Agribusiness

Bunge gives Glencore the cold shoulder

Henry Wells, May 25, 2017

THE international wire services have been abuzz this week with talk one of the world’s biggest grain traders, Glencore, and one of its oldest, Bunge, are entering into friendly arrangements.

Baar, Switzerland – October 21, 2012: Entrance to the company headquarters of Glencore, the world’s largest commodities trading company headquartered in Baar, Switzerland (county of Zug).

It is a union that is not to be, according to long-time global agribusiness Bunge, the unwilling target of a move which its competitor Glencore has described as a “consensual business combination”.

On May 23, the talk kicked Bunge’s media unit into action with a definitive Bunge Issues Statement issued from its global headquarters in White Plains, New York.

“Bunge is not engaged in business combination discussions with Glencore Agriculture Ltd or Glencore plc.  Bunge is committed to continuing to execute its global agri-foods strategy and pursuing opportunities for driving growth and value creation.”

The asset mix of the agriculture arm of Glencore and Bunge’s agribusinesses has synergies.  Bunge has strength in North and South American oilseed processing, river barge and terminal activity, whereas Glencore’s agricultural activity — along with pension fund partners — adds a stronger focus than its suitor in Canada, Australia, CIS and EU.

However, it looks like both entities will continue to go it alone, for now at least.

In Australia

When it comes to Australian agribusiness, Glencore’s footprint is much bigger than Bunge’s.

While Bunge has solid ranking in trading and export of cereals and oilseeds, Glencore’s pre-eminence in those export sectors, along with origination, ranks in the top three among CBH Group and GrainCorp.

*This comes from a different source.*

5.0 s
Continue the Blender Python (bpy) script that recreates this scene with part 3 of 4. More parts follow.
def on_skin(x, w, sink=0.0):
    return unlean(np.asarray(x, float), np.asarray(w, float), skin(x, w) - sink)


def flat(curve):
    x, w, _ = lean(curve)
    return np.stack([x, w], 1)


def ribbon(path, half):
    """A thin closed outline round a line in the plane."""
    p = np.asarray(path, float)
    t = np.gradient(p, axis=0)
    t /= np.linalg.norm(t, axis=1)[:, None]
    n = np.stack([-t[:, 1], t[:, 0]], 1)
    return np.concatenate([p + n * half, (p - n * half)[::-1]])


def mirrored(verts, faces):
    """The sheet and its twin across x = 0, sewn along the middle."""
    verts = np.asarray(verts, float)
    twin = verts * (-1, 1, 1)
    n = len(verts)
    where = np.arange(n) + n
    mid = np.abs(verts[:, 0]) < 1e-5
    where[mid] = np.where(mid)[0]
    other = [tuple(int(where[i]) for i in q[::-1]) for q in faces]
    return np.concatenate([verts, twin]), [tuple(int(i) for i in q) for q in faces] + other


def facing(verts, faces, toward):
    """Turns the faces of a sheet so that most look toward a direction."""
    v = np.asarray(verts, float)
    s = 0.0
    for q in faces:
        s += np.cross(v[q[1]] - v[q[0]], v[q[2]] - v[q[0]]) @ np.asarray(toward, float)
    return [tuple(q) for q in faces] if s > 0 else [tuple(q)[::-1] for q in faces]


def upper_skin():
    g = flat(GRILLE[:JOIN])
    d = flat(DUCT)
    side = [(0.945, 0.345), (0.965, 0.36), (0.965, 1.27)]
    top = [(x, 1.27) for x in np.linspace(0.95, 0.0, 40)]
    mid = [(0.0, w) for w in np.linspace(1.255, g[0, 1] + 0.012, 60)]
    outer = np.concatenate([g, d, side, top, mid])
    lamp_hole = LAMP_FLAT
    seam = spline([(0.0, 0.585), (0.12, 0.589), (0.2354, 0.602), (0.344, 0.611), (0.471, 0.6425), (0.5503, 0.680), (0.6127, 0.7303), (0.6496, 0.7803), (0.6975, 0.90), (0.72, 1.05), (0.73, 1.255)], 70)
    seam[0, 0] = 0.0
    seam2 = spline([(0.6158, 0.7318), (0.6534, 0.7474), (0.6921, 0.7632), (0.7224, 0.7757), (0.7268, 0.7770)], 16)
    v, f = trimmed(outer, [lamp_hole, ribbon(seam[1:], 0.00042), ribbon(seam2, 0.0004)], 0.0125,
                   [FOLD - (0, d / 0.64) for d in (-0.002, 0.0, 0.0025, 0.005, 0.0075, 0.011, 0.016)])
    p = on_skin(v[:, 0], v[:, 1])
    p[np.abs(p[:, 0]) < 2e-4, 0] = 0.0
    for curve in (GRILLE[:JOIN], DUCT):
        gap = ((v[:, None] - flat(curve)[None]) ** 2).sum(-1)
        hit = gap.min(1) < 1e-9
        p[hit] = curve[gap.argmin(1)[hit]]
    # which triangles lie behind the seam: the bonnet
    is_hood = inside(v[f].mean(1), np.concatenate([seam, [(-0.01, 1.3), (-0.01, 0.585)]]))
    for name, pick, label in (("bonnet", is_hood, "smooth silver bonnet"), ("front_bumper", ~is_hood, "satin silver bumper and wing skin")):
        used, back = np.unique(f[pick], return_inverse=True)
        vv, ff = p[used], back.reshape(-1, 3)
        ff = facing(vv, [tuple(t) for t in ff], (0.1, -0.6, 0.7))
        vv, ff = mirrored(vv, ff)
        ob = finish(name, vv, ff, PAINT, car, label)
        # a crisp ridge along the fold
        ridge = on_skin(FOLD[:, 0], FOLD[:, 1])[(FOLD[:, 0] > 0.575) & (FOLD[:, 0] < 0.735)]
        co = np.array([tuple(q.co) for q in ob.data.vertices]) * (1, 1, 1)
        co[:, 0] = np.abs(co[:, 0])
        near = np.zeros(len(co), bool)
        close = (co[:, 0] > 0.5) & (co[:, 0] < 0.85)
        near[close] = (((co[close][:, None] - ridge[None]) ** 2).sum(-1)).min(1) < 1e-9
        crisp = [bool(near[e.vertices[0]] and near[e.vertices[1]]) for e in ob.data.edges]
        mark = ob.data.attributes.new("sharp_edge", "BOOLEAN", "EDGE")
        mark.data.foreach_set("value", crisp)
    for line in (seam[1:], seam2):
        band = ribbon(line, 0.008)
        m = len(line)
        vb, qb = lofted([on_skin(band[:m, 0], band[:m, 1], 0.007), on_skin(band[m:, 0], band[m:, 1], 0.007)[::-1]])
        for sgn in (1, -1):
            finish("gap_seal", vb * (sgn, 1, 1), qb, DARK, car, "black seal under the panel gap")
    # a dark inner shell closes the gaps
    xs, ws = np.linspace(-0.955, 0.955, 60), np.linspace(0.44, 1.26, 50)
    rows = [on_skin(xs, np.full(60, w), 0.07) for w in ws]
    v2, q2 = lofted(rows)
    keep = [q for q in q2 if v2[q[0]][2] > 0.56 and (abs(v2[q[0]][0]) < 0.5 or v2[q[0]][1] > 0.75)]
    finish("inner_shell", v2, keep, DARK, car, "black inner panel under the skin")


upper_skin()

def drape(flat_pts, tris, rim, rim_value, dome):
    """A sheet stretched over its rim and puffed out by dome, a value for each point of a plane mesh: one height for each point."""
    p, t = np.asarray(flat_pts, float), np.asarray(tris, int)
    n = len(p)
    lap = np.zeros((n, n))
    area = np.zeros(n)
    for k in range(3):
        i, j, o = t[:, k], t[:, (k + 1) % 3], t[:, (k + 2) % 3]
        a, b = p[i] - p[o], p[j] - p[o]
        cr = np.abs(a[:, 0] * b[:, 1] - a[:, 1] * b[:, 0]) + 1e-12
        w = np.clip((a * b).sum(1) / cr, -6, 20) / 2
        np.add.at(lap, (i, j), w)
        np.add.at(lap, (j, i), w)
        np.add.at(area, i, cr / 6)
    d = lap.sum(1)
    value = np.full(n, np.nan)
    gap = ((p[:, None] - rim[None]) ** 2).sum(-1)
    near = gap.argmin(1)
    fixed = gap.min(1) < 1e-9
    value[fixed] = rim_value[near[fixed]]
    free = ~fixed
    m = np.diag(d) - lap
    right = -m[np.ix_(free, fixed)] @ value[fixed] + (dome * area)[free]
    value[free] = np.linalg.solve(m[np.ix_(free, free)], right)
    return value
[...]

Glencore’s strength in high-value pulses such as chickpeas and lentils seals the deal on its contribution to Australia’s agribusiness.

Its website states that Glencore Agriculture is the largest direct originator and handler of pulses globally, a big call in the world’s new, high-value, human consumption pulse food trade.

Assets

Bunge’s port facilities at Bunbury in Western Australia and country storage sites are significant investments targeted by the company as fresh development of its footprint in Australia.

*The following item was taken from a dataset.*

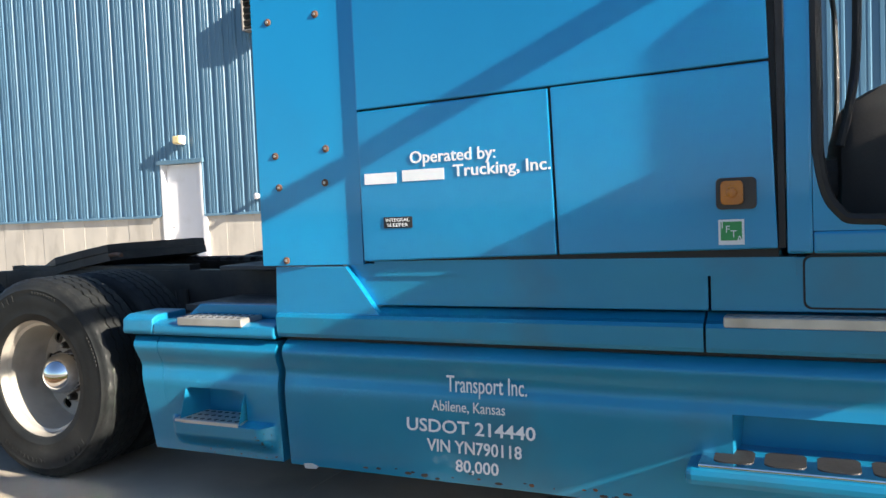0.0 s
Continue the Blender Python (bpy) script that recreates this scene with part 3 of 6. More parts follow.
def semi_truck():
    tr = thing("semi_truck", (3.5, 0, 0), "blue conventional sleeper tractor with both doors open, parked on the slab", "truck")
    zc = 0.50

    # wheels
    def one(x, y, s, dish, cap):
        """A wheel under the truck; s -1 for the right side, whose tyres are worn lower."""
        zc = 0.50 if s < 0 else 0.510
        wh = part("wheel", moved(lathe([(0.075, 0.0), (0.075, 0.12)], 24, "y"), Matrix.Translation((x, y, zc)) @ Matrix.Diagonal((1, -s, 1, 1))), GREASE, tr, "")
        m = Matrix.Translation((x, y, zc)) @ Matrix.Diagonal((1, -s, 1, 1))
        ty = part("tyre", moved(tyre_mesh(zc), m), RUBBER, wh, "worn black truck tyre", smooth=True)
        if cap is not None and s < 0:
            part("wall_marking", moved(wall_marks(turn=(0 if x < 1 else 47)), m), RUBBER, wh, "raised markings of the tyre wall")["kind"] = "stuff"
        part("rim", moved(dished_rim(dish), m), RIM, wh, "dull silver steel wheel rim", smooth=True)
        phase = radians(0 if cap is None or dish == 0 else -7.8 if cap == "dark" else 5.6)
        part("wheel_disc", moved(disc(dish, phase=phase), m), RIM, wh, "steel wheel disc with round hand holes", smooth=True)
        y0 = -0.112 + dish - 0.014
        if cap is None:
            return wh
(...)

The company’s agriculture assets in the previous century were mostly in New South Wales and Victoria, vertically integrated such as feed-milling, piggery, milling and baking, starch gluten manufacture and smallgoods; the company traded out of these assets, in the same way as their global counterparts have been doing for decades.

This compares with Glencore’s solid footprint since 2009 in South Australia’s Viterra assets.  Viterra received grain at 83 sites in harvest 2016/17 and operates bulk grain export terminals at the seven South Australian ports.  It has interests in container packing operations tributary to eastern Australian container export terminals and ships from all major ports.